Wealth tax can help fund Rahul Gandhi’s NYAY, says World Inequality Lab

The Congress proposal of Nyay, a monthly payout of Rs 6,000 to the poorest 20 per cent, can better assessed with more progressive taxation, which could include a wealth tax on the rich, says the Paris-based World Inequality Lab. And the BJP’s 10 per cent quota for the poor in the General Catgeory is a being called a political stunt.

While the Congress has not shared any details on the plan — its fiscal implications or its architecture — a paper by the Paris institute offers several financing options. Estimating the cost of Rs 72,000 annual income guarantee as Rs 2.9 trillion (1.3% of GDP), it says that a 2 per cent tax on total wealth on households owning more than Rs 2.5 crore of wealth (that is the top 0.1% of households) would yield Rs 2.3 trillion or 1.1% of GDP.

The paper’s authors are Nitin Bharti, research fellow, and co-director Lucas Chancel. Chancel is on the institute’s executive committee along with French economist Thomas Piketty whose work on inequality has set off widespread debate.

When asked if the institute helped the Congress formulate the plan, Chancel said they had discussed the scheme and shared their results with Abhijit Banerjee (Professor at MIT and Director of the Poverty Action Lab) who has been discussing it with the Congress but we haven’t been in direct contact with them.”

As reported by Indian Express, Chancel said that India’s progressive tax rates have been falling since the 1980s and people associate high progressiveness with low growth. However, from an international comparative perspective, nothing shows that high top tax rates lead to lower growth. Look at US again but also at Europe, the period of high top tax rates coincide with very high productivity growth periods. What is particularly striking in the case of India is the huge rise of income and wealth inequality at the top of the distribution. We believe that a top wealth tax could yield a significant amount of tax revenues to finance social spending and protect Indian democracy from the risks of too high top-end inequality.

Bharti said that progressive taxation is one of the practical solutions at the moment. They do believe that the current social sector schemes are very useful and should remain intact/improved in terms of implementation to gain efficiency. They added that progressive taxation helps in cutting down on inequality (which has increased a lot in recent years). Further their proposal of taxing on stock of wealth can also help in curbing the strong preferences of Indian society towards real estate. Land and Building forms 90 per cent of the total wealth in India. Imposing tax will also help in people investing in more productive assets.

They regret the lack of a single identifiable indicator of income and wealth in India and in the absence of one metric, they say, a good standard, is having residential homes in rural India and incomes assessed by income tax returns in urban areas.

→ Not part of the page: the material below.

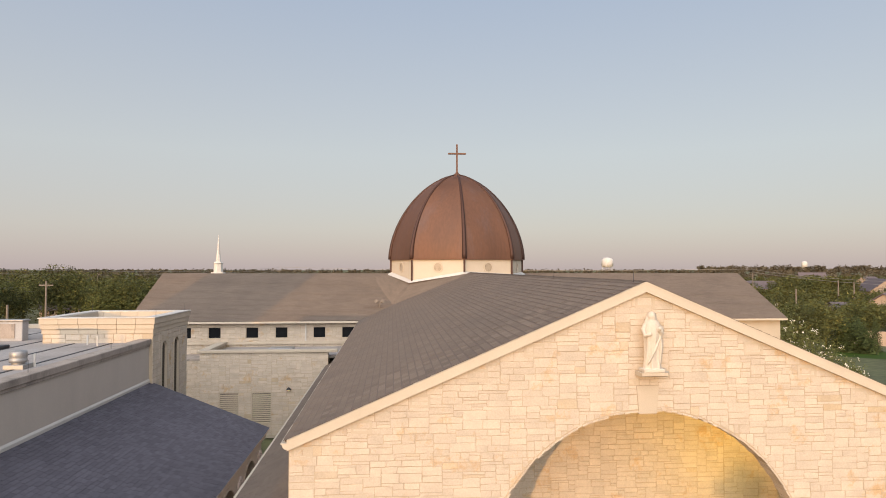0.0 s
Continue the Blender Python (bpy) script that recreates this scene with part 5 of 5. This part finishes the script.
def feathery(name, x, y, n, rad, h, mat, label, seed):
    """A loose stand of upright stems that end in fine, wispy leaves."""
    r = random.Random(seed)
    vs, fs = [], []
    for _ in range(n):
        a, q = r.uniform(0, 6.283), rad * 1.25 * r.random() ** 0.8
        b = Vector((x + q * math.cos(a), y + q * math.sin(a) * 0.7, 0.0))
        H = h * (1.15 - 0.55 * q / rad) * (r.uniform(0.3, 0.75) if r.random() < 0.8 else r.uniform(0.75, 1.2))
        lean = Vector((r.gauss(0, 0.2), r.gauss(0, 0.2), 1)) * H
        o = len(vs)
        vs += [b + Vector((-0.004, 0, 0)), b + Vector((0.004, 0, 0)), b + lean]
        fs.append((o, o + 1, o + 2))
        for k in range(10):
            p = b + lean * r.uniform(0.15, 1.0)
            d = Vector((r.gauss(0, 0.7), r.gauss(0, 0.7), r.gauss(0.9, 0.5))).normalized()
            e = d.orthogonal().normalized() * 0.006
            L = r.uniform(0.05, 0.11)
            o = len(vs)
            vs += [p, p + d * L * 0.5 + e, p + d * L, p + d * L * 0.5 - e]
            fs.append((o, o + 1, o + 2, o + 3))
    return tagged(link_mesh(name, vs, fs, mat), label, "plant")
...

The authors have looked at three slabs of minimum amounts that could be made available to 20 per cent of India’s poorest, as part of the variant of the Universal Basic Income proposed by the Congress. The proposal, of providing a minimum of Rs 72,000 per annum per family, is what these authors have built as ‘Scenario B’ in their work.
This, coincidentally, is the announcement made by Congress president Rahul Gandhi Monday.

On the NDA Government’s 10 per cent quota in government jobs for the poor in the General Category, the economists red-flag the criteria set out. On the income threshold, more than 93 per cent of households are eligible and on the current agricultural land holding metric, 95 per cent are, and going by residential ownership, 80 per cent of the population is eligible.

Despite having some ability to benefit a section of the economically worse off, they say, it is like a political stunt and limited in its ability to tackle income inequality.

The Chancel-Bharti report says that social expenditure on health and education must continue with this basic minimum income offered to the poor. Otherwise, a minimum income scheme that would replace existing social spending can have negative consequences in terms of social justice as it has been shown in the case of other countries.

There was speculation that Piketty had advised the Congress but he has denied any role in the direct design of the scheme. He told BBC on Monday they certainly support all efforts to reduce income inequality in India and especially to move away the political debate from caste-based political to class-based redistribution of income and wealth.